- _Exercise description_
Skip the pictures. Reproduce all other material exactly.

- _Provided material_
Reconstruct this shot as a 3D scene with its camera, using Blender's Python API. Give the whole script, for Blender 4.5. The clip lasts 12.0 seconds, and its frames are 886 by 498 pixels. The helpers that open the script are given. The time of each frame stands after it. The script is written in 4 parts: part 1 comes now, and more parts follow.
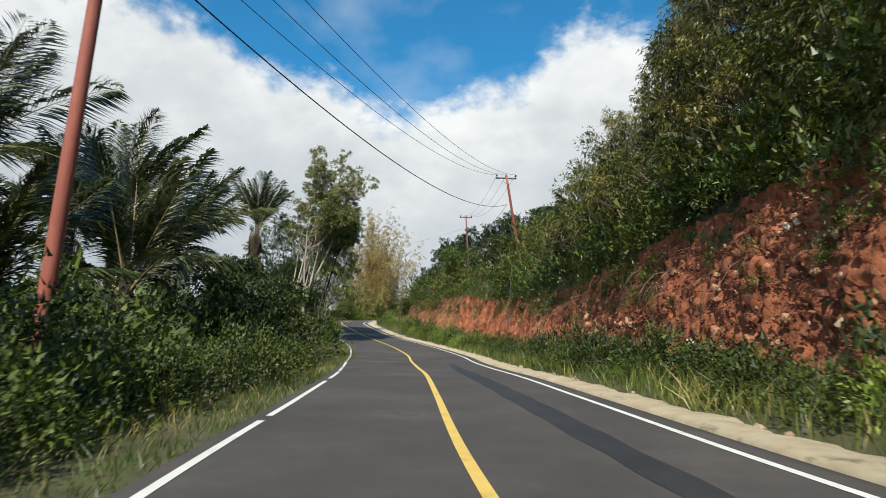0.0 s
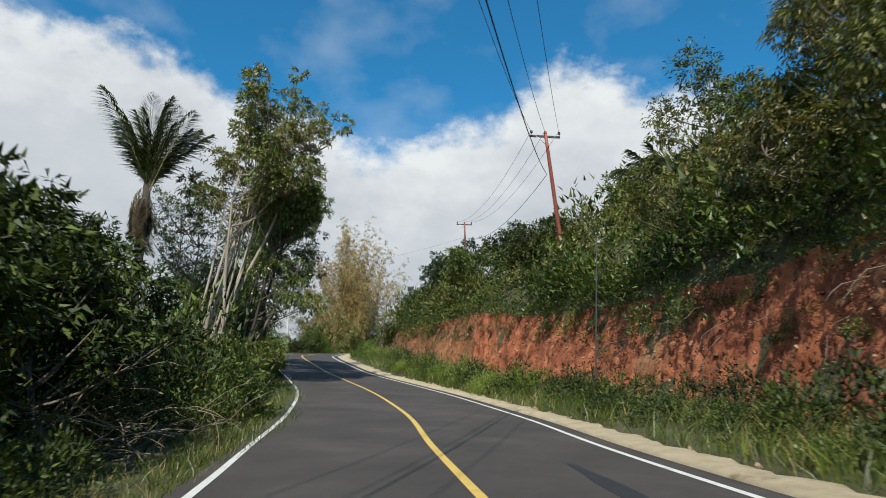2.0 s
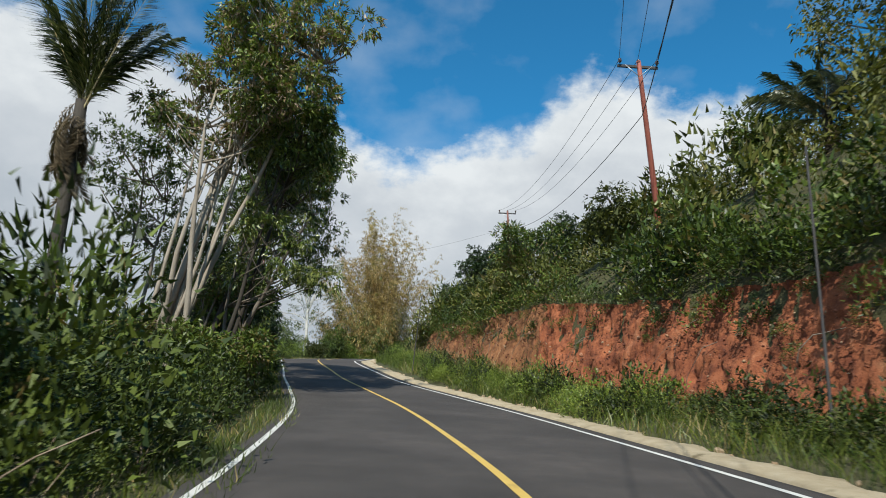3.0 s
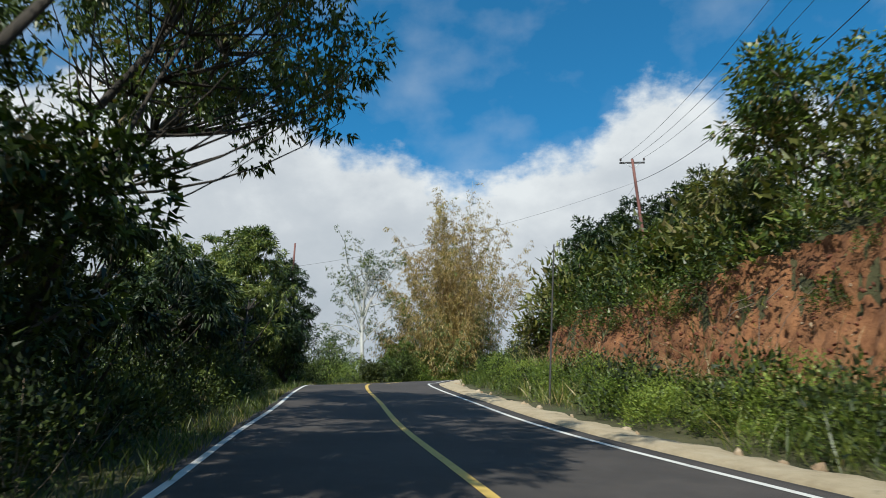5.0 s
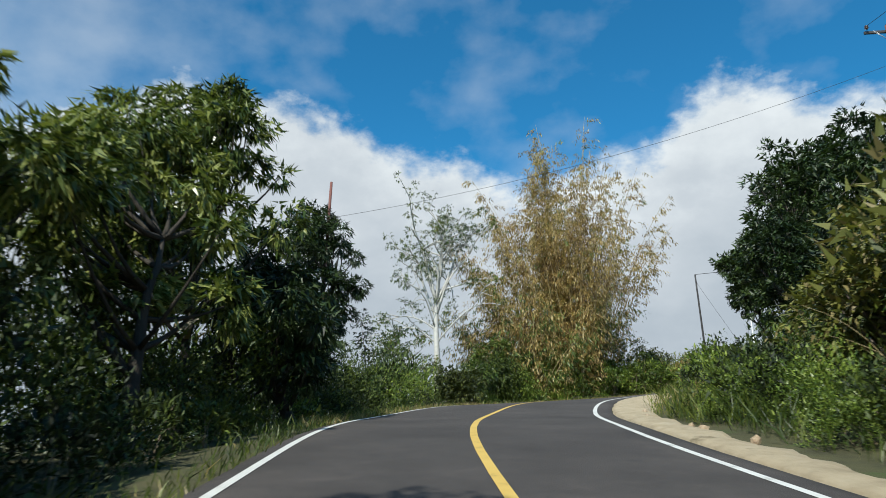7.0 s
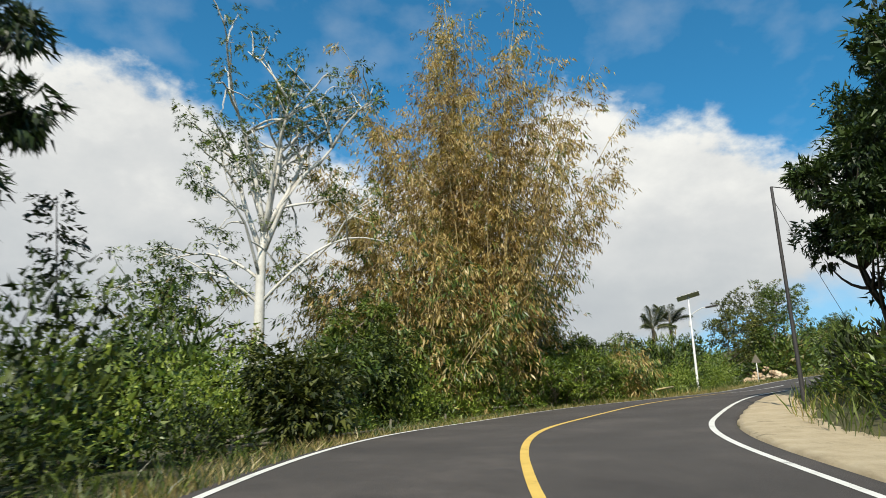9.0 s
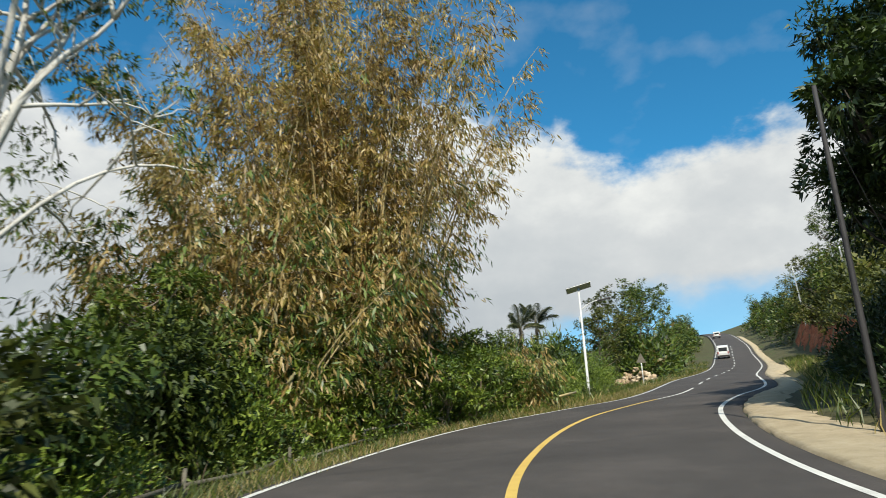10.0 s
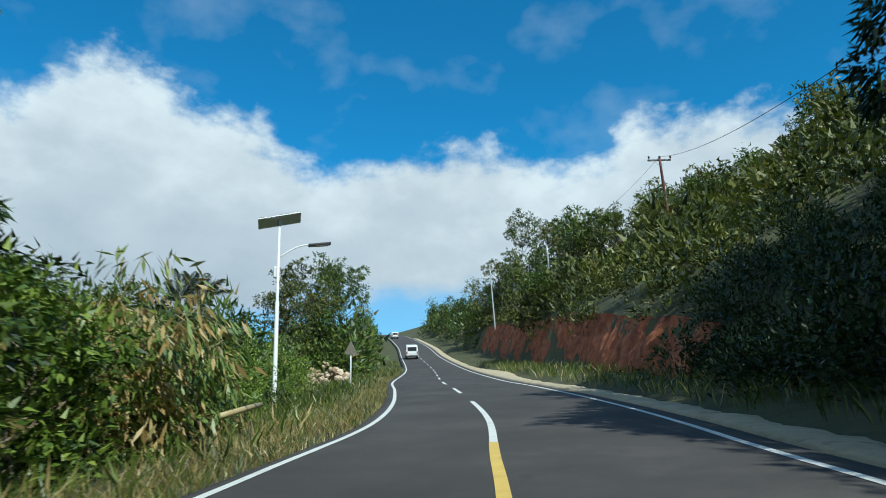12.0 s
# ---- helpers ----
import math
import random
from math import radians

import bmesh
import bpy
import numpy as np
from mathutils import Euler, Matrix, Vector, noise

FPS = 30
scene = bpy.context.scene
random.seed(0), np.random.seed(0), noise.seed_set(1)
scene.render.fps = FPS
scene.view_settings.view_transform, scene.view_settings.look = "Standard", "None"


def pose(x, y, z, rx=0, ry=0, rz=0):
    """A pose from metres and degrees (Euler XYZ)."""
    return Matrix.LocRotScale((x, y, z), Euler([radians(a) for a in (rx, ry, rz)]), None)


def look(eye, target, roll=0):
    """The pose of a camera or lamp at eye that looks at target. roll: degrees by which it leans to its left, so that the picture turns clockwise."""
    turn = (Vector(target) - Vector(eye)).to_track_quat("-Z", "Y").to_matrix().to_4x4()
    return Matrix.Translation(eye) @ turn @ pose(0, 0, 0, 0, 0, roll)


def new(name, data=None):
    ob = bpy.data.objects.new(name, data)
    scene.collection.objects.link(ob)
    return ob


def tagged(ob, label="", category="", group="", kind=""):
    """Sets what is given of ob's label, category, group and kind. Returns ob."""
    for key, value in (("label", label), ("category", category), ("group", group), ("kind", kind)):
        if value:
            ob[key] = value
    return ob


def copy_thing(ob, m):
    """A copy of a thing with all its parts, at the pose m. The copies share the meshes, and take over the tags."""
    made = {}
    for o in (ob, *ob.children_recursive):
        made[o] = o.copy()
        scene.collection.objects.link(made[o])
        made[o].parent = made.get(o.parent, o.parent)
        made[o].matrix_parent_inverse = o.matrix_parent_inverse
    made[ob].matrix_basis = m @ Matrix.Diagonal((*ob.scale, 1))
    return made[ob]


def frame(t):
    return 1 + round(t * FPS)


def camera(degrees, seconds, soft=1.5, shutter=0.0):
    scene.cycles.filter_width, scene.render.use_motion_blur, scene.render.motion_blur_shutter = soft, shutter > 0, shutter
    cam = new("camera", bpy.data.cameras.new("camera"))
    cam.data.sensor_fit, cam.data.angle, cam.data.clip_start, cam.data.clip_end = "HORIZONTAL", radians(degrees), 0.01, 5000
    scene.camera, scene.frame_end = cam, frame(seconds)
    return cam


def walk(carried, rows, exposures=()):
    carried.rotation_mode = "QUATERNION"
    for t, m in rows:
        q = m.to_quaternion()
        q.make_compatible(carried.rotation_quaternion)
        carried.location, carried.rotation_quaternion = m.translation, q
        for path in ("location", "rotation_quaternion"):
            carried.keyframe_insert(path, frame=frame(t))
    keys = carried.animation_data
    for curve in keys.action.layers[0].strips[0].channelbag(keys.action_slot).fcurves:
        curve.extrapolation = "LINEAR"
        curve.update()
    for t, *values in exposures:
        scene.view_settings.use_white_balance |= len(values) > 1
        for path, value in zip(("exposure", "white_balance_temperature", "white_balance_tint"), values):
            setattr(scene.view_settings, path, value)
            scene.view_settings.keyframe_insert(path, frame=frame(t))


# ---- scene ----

- _Response_
Reconstruct this shot as a 3D scene with its camera, using Blender's Python API. Give the whole script, for Blender 4.5. The clip lasts 12.0 seconds, and its frames are 886 by 498 pixels. The helpers that open the script are given. The time of each frame stands after it. The script is written in 4 parts: part 1 comes now, and more parts follow.
0.0 s
2.0 s
3.0 s
5.0 s
7.0 s
9.0 s
10.0 s
12.0 s
# ---- helpers ----
import math
import random
from math import radians

import bmesh
import bpy
import numpy as np
from mathutils import Euler, Matrix, Vector, noise

FPS = 30
scene = bpy.context.scene
random.seed(0), np.random.seed(0), noise.seed_set(1)
scene.render.fps = FPS
scene.view_settings.view_transform, scene.view_settings.look = "Standard", "None"


def pose(x, y, z, rx=0, ry=0, rz=0):
    """A pose from metres and degrees (Euler XYZ)."""
    return Matrix.LocRotScale((x, y, z), Euler([radians(a) for a in (rx, ry, rz)]), None)


def look(eye, target, roll=0):
    """The pose of a camera or lamp at eye that looks at target. roll: degrees by which it leans to its left, so that the picture turns clockwise."""
    turn = (Vector(target) - Vector(eye)).to_track_quat("-Z", "Y").to_matrix().to_4x4()
    return Matrix.Translation(eye) @ turn @ pose(0, 0, 0, 0, 0, roll)


def new(name, data=None):
    ob = bpy.data.objects.new(name, data)
    scene.collection.objects.link(ob)
    return ob


def tagged(ob, label="", category="", group="", kind=""):
    """Sets what is given of ob's label, category, group and kind. Returns ob."""
    for key, value in (("label", label), ("category", category), ("group", group), ("kind", kind)):
        if value:
            ob[key] = value
    return ob


def copy_thing(ob, m):
    """A copy of a thing with all its parts, at the pose m. The copies share the meshes, and take over the tags."""
    made = {}
    for o in (ob, *ob.children_recursive):
        made[o] = o.copy()
        scene.collection.objects.link(made[o])
        made[o].parent = made.get(o.parent, o.parent)
        made[o].matrix_parent_inverse = o.matrix_parent_inverse
    made[ob].matrix_basis = m @ Matrix.Diagonal((*ob.scale, 1))
    return made[ob]


def frame(t):
    return 1 + round(t * FPS)


def camera(degrees, seconds, soft=1.5, shutter=0.0):
    scene.cycles.filter_width, scene.render.use_motion_blur, scene.render.motion_blur_shutter = soft, shutter > 0, shutter
    cam = new("camera", bpy.data.cameras.new("camera"))
    cam.data.sensor_fit, cam.data.angle, cam.data.clip_start, cam.data.clip_end = "HORIZONTAL", radians(degrees), 0.01, 5000
    scene.camera, scene.frame_end = cam, frame(seconds)
    return cam


def walk(carried, rows, exposures=()):
    carried.rotation_mode = "QUATERNION"
    for t, m in rows:
        q = m.to_quaternion()
        q.make_compatible(carried.rotation_quaternion)
        carried.location, carried.rotation_quaternion = m.translation, q
        for path in ("location", "rotation_quaternion"):
            carried.keyframe_insert(path, frame=frame(t))
    keys = carried.animation_data
    for curve in keys.action.layers[0].strips[0].channelbag(keys.action_slot).fcurves:
        curve.extrapolation = "LINEAR"
        curve.update()
    for t, *values in exposures:
        scene.view_settings.use_white_balance |= len(values) > 1
        for path, value in zip(("exposure", "white_balance_temperature", "white_balance_tint"), values):
            setattr(scene.view_settings, path, value)
            scene.view_settings.keyframe_insert(path, frame=frame(t))


# ---- scene ----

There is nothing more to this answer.